Picosecond quantum transients in halide perovskite nanodomain superlattices.

Abstract

The high optoelectronic quality of halide perovskites makes them suitable for use in optoelectronic devices and, recently, in emerging quantum emission applications. Advancements in perovskite nanomaterials have led to the discovery of processes in which luminescence decay times are below 100 picoseconds, stimulating the exploration of even faster radiative rates for advanced quantum applications, which have only been realized in III-V materials grown using costly epitaxial growth methods. Here we discovered ultrafast quantum transients with timescales of around two picoseconds at low temperature in bulk formamidinium lead iodide films grown via scalable solution or vapour approaches.
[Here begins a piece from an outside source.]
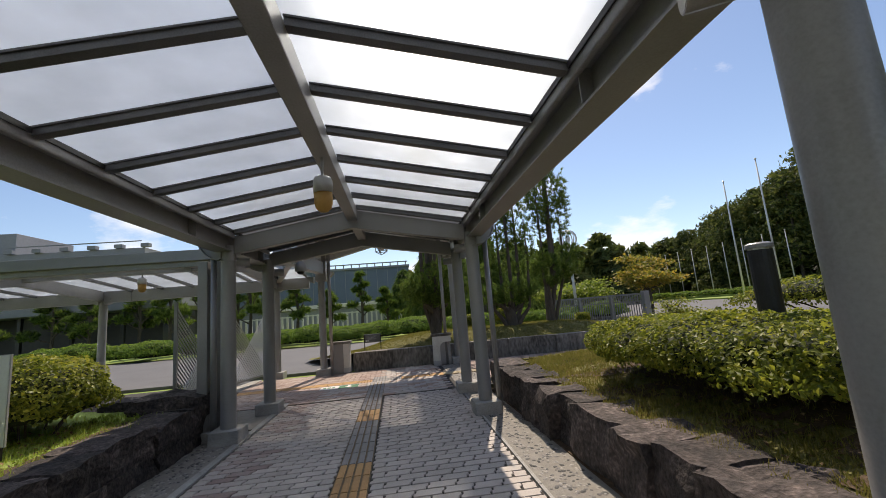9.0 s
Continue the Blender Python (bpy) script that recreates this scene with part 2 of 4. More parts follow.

Using a multimodal strategy, combining ultrafast spectroscopy, optical and electron microscopy, we show that these transients originate from quantum tunnelling in nanodomain superlattices. The outcome of the transient decays, that is, photoluminescence, mirrors the photoabsorption of the states, with an ultranarrow linewidth at low temperature that can reach <2 nm (~4 meV). Localized correlation of the emission and structure reveals that the nanodomain superlattices are formed by alternating ordered layers of corner-sharing and face-sharing octahedra. This discovery opens new applications leveraging intrinsic quantum properties and demonstrates powerful multimodal approaches for quantum investigations.